Tuesday, July 28, 2015

Visiting home and traveling..my summer break before starting the second year of medical school by blogger of the month Maia Reiley


After spending a few days with friends in New York, I flew home to Maine, and immediately started preparing for the next leg of the very exciting journey that medical school is turning out to be. Visiting home is one of the wonderful things about traveling and living in a foreign country, and the result of habituating to a new country is a sort of reverse culture shock upon reentry. JFK airport greeted the newly deplaned arrivals from Israel with several well marked lines to stand in, depending on country of citizenship. The airport attendants loudly, enthusiastically, and repeatedly made sure that everybody knew which line to stand in, how to open their passports to the proper page, and how to present their customs ticket. While efficient, the process seemed insulting. After nearly a year of pushing and shoving and generally fending for myself to achieve anything from getting on a bus to opening a bank account, going through American passport control felt very foreign. 

Other experiences proved to be more welcoming in their simplicity. I could plug my computer straight into the outlet, instead of playing a balancing game with the outlet, plug converter and power cord. I could understand everything being said around, about, or to me. It is very nice to be able to have a conversation with instead of getting the general gist of questions and either smiling and nodding and saying thank you, or smiling and shaking my head and saying no thank you.

My few days in the city of well organized lines have been followed up with a refreshing stop in the land of no lines at all, which can also be called the land of nearly no people, or, in google-able terms, Brooklin, Maine. My family just calls it home, though.

The next stop will be Iquitos, Peru. One of the perks of attending MSIH is the likelihood of meeting other students who not only want to do the same things as you in their free time, but who will also make a plan do these things and follow it through. The current thing is a summer internship in a city off the Amazon that, apparently, can be reached by plane or boat, but not by road. Because I don't particularly enjoy cars or driving, this should be great.

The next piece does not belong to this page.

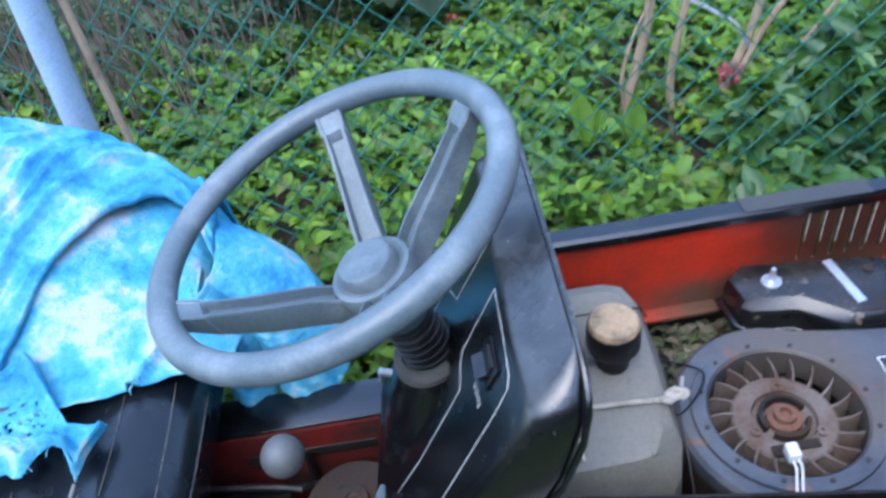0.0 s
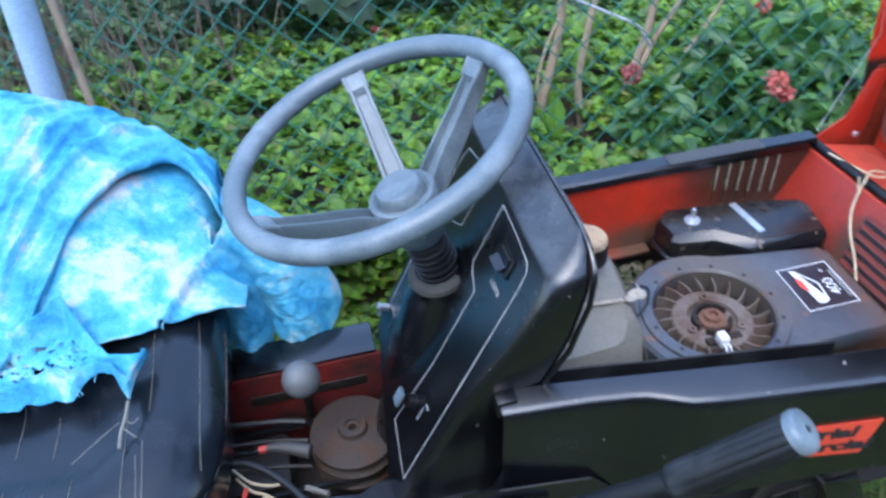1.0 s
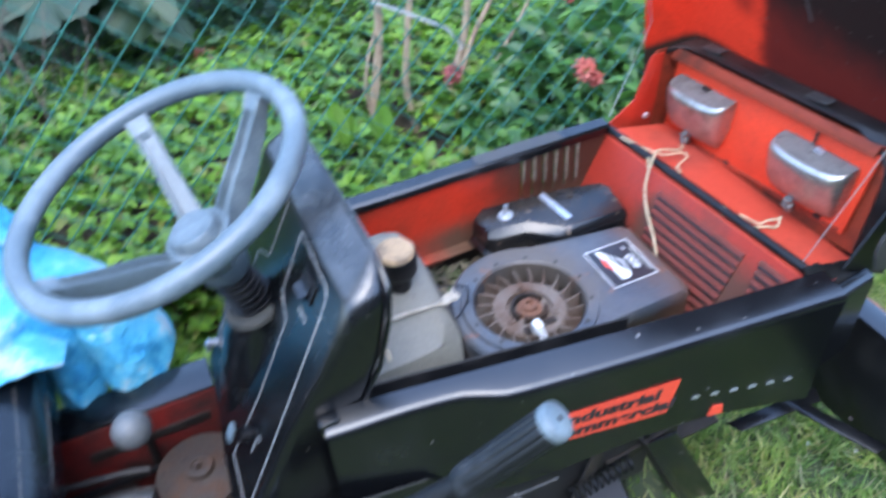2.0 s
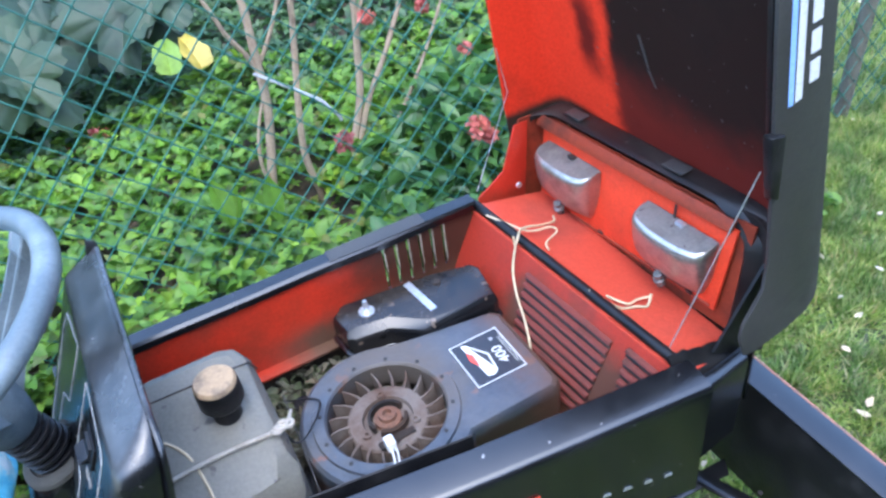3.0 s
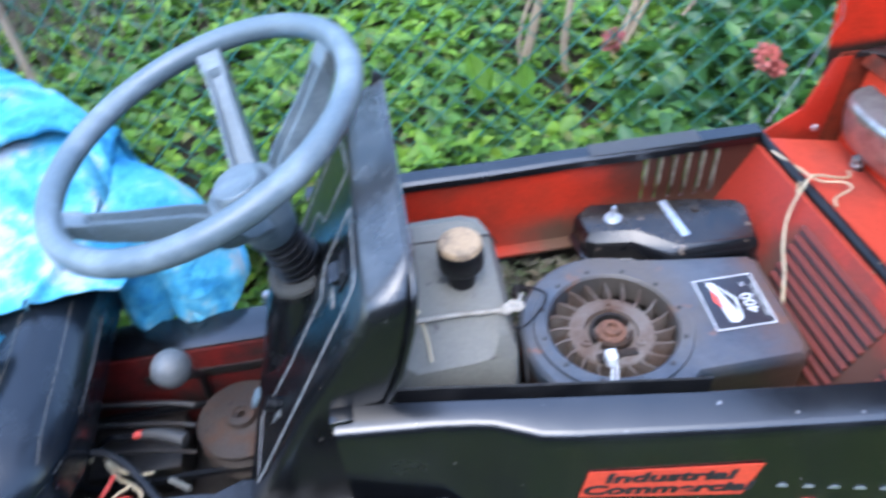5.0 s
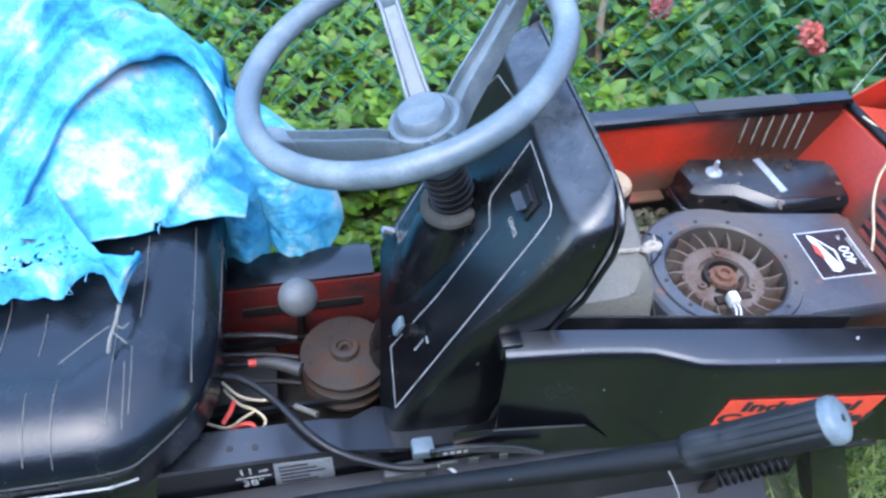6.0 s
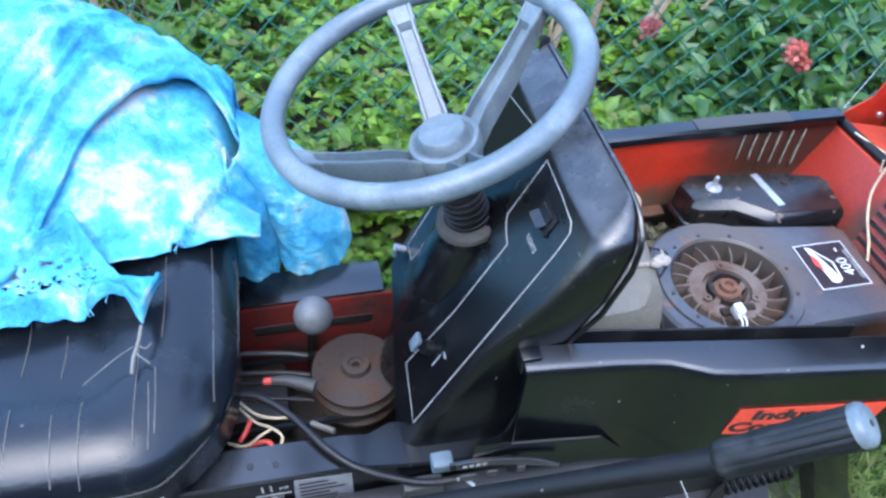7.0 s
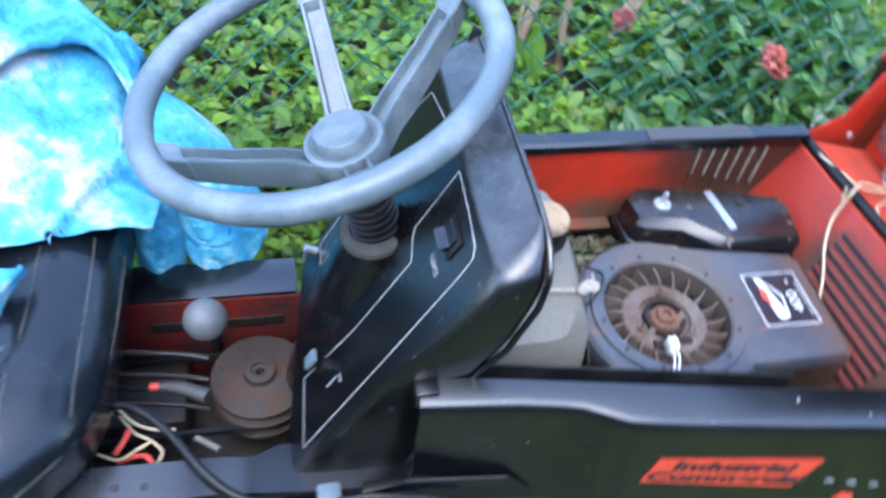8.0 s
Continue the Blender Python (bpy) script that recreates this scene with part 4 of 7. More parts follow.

I wonder what the local practice is for standing in lines, though. 


Tuesday, July 7, 2015

Saying "Good-bye" to Israel and the 1st Year of medical school...until August by blogger of the month Maia Reiley


I had thought that the days after our exam would be a leisurely time to go to the pool, read, eat lots of falafel and hummus, tie up loose ends, and pack a few things to take back to the US. Instead, it has been a hectic couple of days trying to get the apartment squared away so that we can move out in August, running around to the clinic and pharmacy, squeezing in last minute visits to the people with whom I've grown close over the last ten months and generally feeling guilty about any time not spent preparing for something else. Hectic is not to say bad, though. I finally have my very confusing vaccination history figured out, I took a practice mefloquin pill to make sure that malaria prophylaxis won't make me hallucinate, I can (guiltily) leave the rest of the apartment logistics to my roommates, and I took a lovely walk to the outskirts of Beer Sheva with the mother and daughters of a family I've gotten to know. The northern part of Beer Sheva is on an incline, so if you walk up past the neighborhood of Ramot Bet, you can look out across the desert landscape and appreciate the uniqueness of the city. There is also a hill to hike up, but the children had school the next day, and it would have taken too long. Sorry for the lack of picture; you'll have to come see it for yourself before the mayor's aggressive urbanization overtakes the view.

I'm waiting for my flight to New York to leave now. Today is my first time departing from Ben Gurion airport, and what an experience it is. Waiting in line to check in, I noticed some fun cross-cultural interactions, like a returning New Yorker yelling at an old lady for trying to crowd him in line. I'm not sure how long he's been in the country. Maybe he never got off the tour bus if he hasn't figured out that, in Israel, there is nothing abnormal about people fighting to get ahead in line.
A word to the wise: if you are leaving on a busy Thursday and you have visa stamps from any of the countries surrounding Israel, you may want to show up even more than three hours ahead of time. I suspected there would be delays as soon as the young man checking my passport and boarding pass said “so, tell me about Egypt.” Rather than joining a general line for security, the airport attendants check the sticker on your passport and direct you to a specialized security line. Although there were only about fifteen people ahead of me (“how efficient, this will go quickly,” I thought), due to the extremely scrupulous inspection of every carry-on item, this turned out to take the better part of two hours. Luckily, there was no reason to detain me, so I made it through passport control and got to my gate a full ten minutes before the scheduled boarding time. Sadly, though, this means that I don't have the chance to hang out by the fountain in the center of the airport and send lots of “thank you” emails and irritating “guess what completely mundane thing just happened, which I find suddenly fascinating because I'm stuck in the airport” texts to people.


Oh well, with that, I must say good-bye to Israel and my first year of medical school. I'll be back in August for more adventures.